Entre 1949 y 1962, Acción Nacional fue dirigido por el ala más confesional. En 1952 postuló por primera vez a la Presidencia a Efraín González Luna, un intelectual católico de Jalisco. En los siguientes tres sexenios, sus candidatos —Luis H. Álvarez, José González Torres y Efraín González Morfín— fueron los únicos en aparecer legalmente frente al candidato oficial. Y sus campañas, testimoniales, eran toleradas como parte del decorado. La línea era clara: sin provocar, sin ganar, sin molestar.
En 1962 sus juventudes intentaron convertir al PAN en un partido demócrata cristiano, en sintonía con sus referentes europeos y latinoamericanos. Pero Gómez Morín frenó la intentona: el riesgo era perder el registro, y sin registro, el PAN habría desaparecido. Su supervivencia dependía de estar en la boleta, no de transformar el sistema. Y por eso sobrevivió.
Con Christlieb, en 1962, el PAN entró en una etapa de conservadurismo pragmático. Pactó con el régimen la creación del sistema de diputados de partido, gracias al cual, aunque perdía los pocos distritos que podía disputar, aumentaba su representación nacional. El nuevo incentivo hizo que comenzara a presentar candidatos en todos lados. Ya no se trataba de ganar, sino de contar.
Vendría después una reconfiguración discursiva con el solidarismo, inspirado en la doctrina social de la Iglesia, de matriz jesuita. Fue la época de González Morfín y su discurso moralizante. Pero esa etapa pronto chocó con la facción pragmática de José Ángel Conchello, que quería hacer del PAN el partido del empresariado desafecto. Y lo logró. La siguiente reencarnación, a partir de 1983, respondió directamente a la nacionalización de la banca. Fue el momento en que el PAN se convirtió, finalmente, en oposición real. Ganó municipios relevantes en el norte. Y cuando se acercó al poder en Chihuahua, en 1986, el régimen respondió como solía: con un fraude descarado.
La ruptura del PRI y la candidatura de Cuauhtémoc Cárdenas en 1988 volvió a dejar al PAN como actor secundario.
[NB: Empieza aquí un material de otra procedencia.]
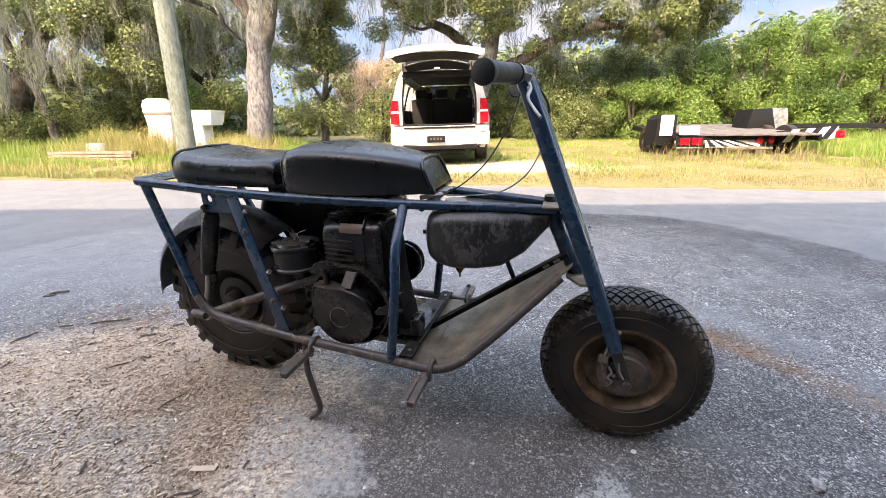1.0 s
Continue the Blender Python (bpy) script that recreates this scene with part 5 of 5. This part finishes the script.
def moss(name, spots, count, length, parent=None):
    """Hanging moss: bunches of narrow ragged strands, longest in the middle of each bunch."""
    spots, count = np.asarray([tuple(s) for s in spots], float), int(count * 1.1)
    # each spot carries several narrow drapes beside it
    k = 5
    spots = np.repeat(spots, k, 0) + rng.normal(size=(len(spots) * k, 3)) * np.array([0.55, 0.40, 0.22])
    size = rng.uniform(0.2, 1.0, len(spots)) ** 1.3
    which = rng.integers(0, len(spots), count)
    off = rng.normal(size=(count, 3)) * np.array([0.10, 0.10, 0.16]) * (0.6 + size[which])[:, None]
    top = spots[which] + off
    core = np.exp(-(off[:, 0] ** 2 + off[:, 1] ** 2) / 0.03)
    ln = length * size[which] * (0.15 + 0.85 * core) * (0.35 + 0.75 * rng.random(count))
    ang = rng.random(count) * math.pi
    w = 0.0022 + 0.0045 * rng.random(count)
    side = np.stack([np.cos(ang) * w, np.sin(ang) * w, np.zeros(count)], 1)
    sway = rng.normal(size=(count, 3)) * np.array([0.09, 0.09, 0]) * ln[:, None]
    pull = -off * np.array([0.5, 0.5, 0])
    rows = []
    for k, q in enumerate((0.0, 0.3, 0.55, 0.8, 1.0)):
        mid = top + sway * math.sin(5 * q) + pull * q - np.stack([np.zeros(count), np.zeros(count), ln * q], 1)
        ww = side * (0.8, 1.0, 0.7, 0.9, 0.1)[k]
        rows += [mid - ww, mid + ww]
    v = np.stack(rows, 1)
    i = np.arange(count)[:, None] * 10
    f = np.concatenate([i + np.array([[2 * k, 2 * k + 1, 2 * k + 3, 2 * k + 2]]) for k in range(4)])
    return raw(name, v.reshape(-1, 3), f, "moss", parent)


def limb(bm, pts, r0, r1, seg=10):
    line = smooth_line(pts, 6)
    n = len(line)
    wob = [p + Vector((noise.noise(p * 1.7) * 0.12, noise.noise(p * 1.7 + Vector((9, 0, 0))) * 0.12, 0)) * min(1, i / 4) for i, p in enumerate(line)]
    tube(bm, wob, [r0 + (r1 - r0) * (i / (n - 1)) ** 0.8 for i in range(n)], seg)


def tree(name, label, limbs, crown, count, size, material, barkmat, moss_spots=(), moss_n=0, moss_len=1.0):
    t = empty(name, pose(0, 0, 0), label, "tree")
    bm = bmesh.new()
    for pts, r0, r1 in limbs[:1]:
        limb(bm, pts, r0, r1, 20)
    trunk = part("trunk", bm, barkmat, t)
    for pts, r0, r1 in limbs[1:]:
        bm = bmesh.new()
        limb(bm, pts, r0, r1, 12)
        part("limb", bm, "bark_dark", t)
    if count:
        leaves("crown", crown[0], crown[1], int(count * 1.8), size * 0.66, material, t, 0.75, 0.35)["kind"] = "stuff"
    if moss_n:
        moss("moss", moss_spots, moss_n, moss_len, t)["kind"] = "stuff"
    return t


def along(limbs, lo, n):
    """Spots along the given limbs above the height lo."""
    out = []
    for pts, _, _ in limbs:
        for p in smooth_line(pts, 4):
            if p.z > lo:
                out.append(p)
    return [out[i] for i in rng.integers(0, len(out), n)]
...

Clouthier, su candidato, tuvo menos del 17 por ciento de los votos. Pero la negociación con Salinas le dio una nueva vida. Fue su momento más lúcido: el PAN se convirtió en socio parlamentario del primer gobierno sin mayoría priista. Le convenía: frenaba el ascenso del PRD, y avanzaba sus viejas demandas —modificaciones al 3º, 27 y 130 constitucionales— que habían sido parte de su catecismo desde 1939.
A partir de entonces, Acción Nacional fue parte del bloque de gobernabilidad. En 1997, cuando el PRI perdió la mayoría, el PAN se desmarcó del consenso, porque ya olía la Presidencia. Y la ganó en 2000. Pero para lograrlo, tuvo que traicionarse. El partido institucionalizado, con reglas internas claras y una cultura política elitista, fue capturado por un caudillo populista sin densidad ideológica. La victoria fue su peor derrota.
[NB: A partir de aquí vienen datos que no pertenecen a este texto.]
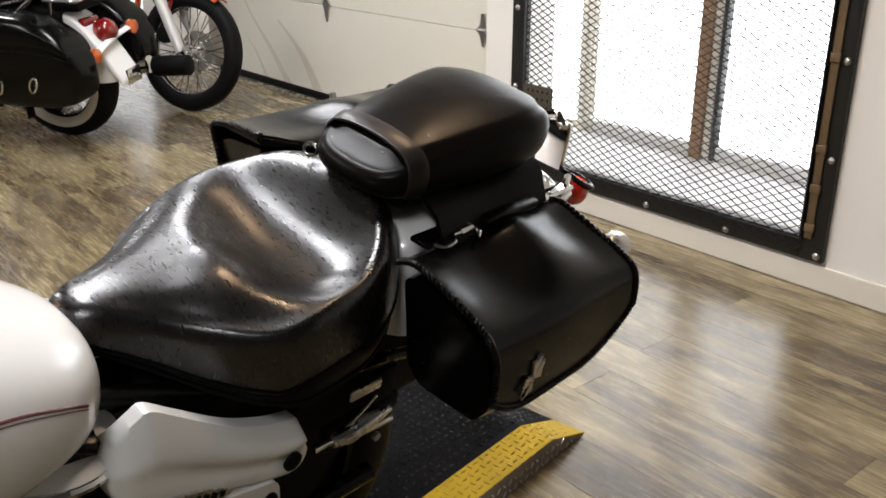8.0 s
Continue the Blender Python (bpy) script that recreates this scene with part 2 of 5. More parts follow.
def part(name, bm, mat, parent=None, label="", smooth=True, kind="", sharp=40):
    """Links a bmesh as one mesh object under a thing or a part."""
    me = bpy.data.meshes.new(name)
    bmesh.ops.recalc_face_normals(bm, faces=bm.faces)
    if smooth:
        for f in bm.faces:
            f.smooth = True
        for e in bm.edges:
            if len(e.link_faces) == 2 and e.calc_face_angle(0) > radians(sharp):
                e.smooth = False
    bm.to_mesh(me)
    bm.free()
    me.materials.append(mat)
    ob = new(name, me)
    if parent is not None:
        ob.parent = parent
    if label or kind:
        tagged(ob, label=label, kind=kind)
    return ob


def thing(name, m, label, category, group=""):
    ob = new(name)
    ob.empty_display_size = 0.1
    ob.matrix_world = m
    return tagged(ob, label=label, category=category, group=group)


def setting(name, bm, mat, label="", category="", smooth=False):
    return tagged(part(name, bm, mat, None, smooth=smooth), label=label, category=category, kind="structure")


def box(bm, size, at=(0, 0, 0), bevel=0.0, m=None, seg=2):
    """A box of that size with its middle at that place, its edges rounded."""
    r = bmesh.ops.create_cube(bm, size=1)["verts"]
    bmesh.ops.scale(bm, vec=size, verts=r)
    if bevel:
        edges = list({e for v in r for e in v.link_edges})
        g = bmesh.ops.bevel(bm, geom=edges, offset=bevel, segments=seg, affect="EDGES", profile=0.5)
        r = list({v for f in g["faces"] for v in f.verts} | {v for v in r if v.is_valid})
    bmesh.ops.translate(bm, vec=at, verts=r)
    if m is not None:
        bmesh.ops.transform(bm, matrix=m, verts=r)
    return r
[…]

Ya en el poder, entre 2000 y 2012, el PAN demostró que no sabía qué hacer con el Estado. No desmontó las estructuras del régimen priista: mantuvo el corporativismo, toleró la corrupción, repartió botín burocrático y, desde 2006, militarizó la seguridad pública. No desmontó el régimen: lo heredó tal cual y lo operó a su modo. Y cuando perdió en 2012, volvió a su rol de socio menor, esta vez con el PRI.
En 2018 rompió el pacto y se alió con el PRD y MC, en una coalición de emergencia sin rumbo ni identidad. Fue un fracaso anunciado. Pero de las derrotas también salen reencarnaciones. Y ahora el PAN intenta la suya: dejar de ser centroderecha pudorosa para abrazar con entusiasmo su papel como derecha dura. Sin rubores, sin concesiones, sin pretensiones de pluralismo.
Ya no finge ser una fuerza democrática abierta a la coincidencia con sensibilidades más abiertas. Quiere representar a los sectores más conservadores de la sociedad: los que veneran el orden, la Patria y la familia tradicional. Mira a Argentina, a Brasil, a Bolivia. Ve ahí la posibilidad de que el hartazgo ante las izquierdas disfuncionales lo catapulte de nuevo. Su apuesta es ser opción antes de que emerja un outsider radical —como Salinas Pliego— que lo rebase por la derecha. O, en todo caso, estar listo para ofrecerle su estructura.
Acción Nacional ha dado otra media vuelta. Ya no espera la orden. Esta vez se suma con entusiasmo al ascenso de la nueva derecha global, con la apuesta de que en México también llegue su turno.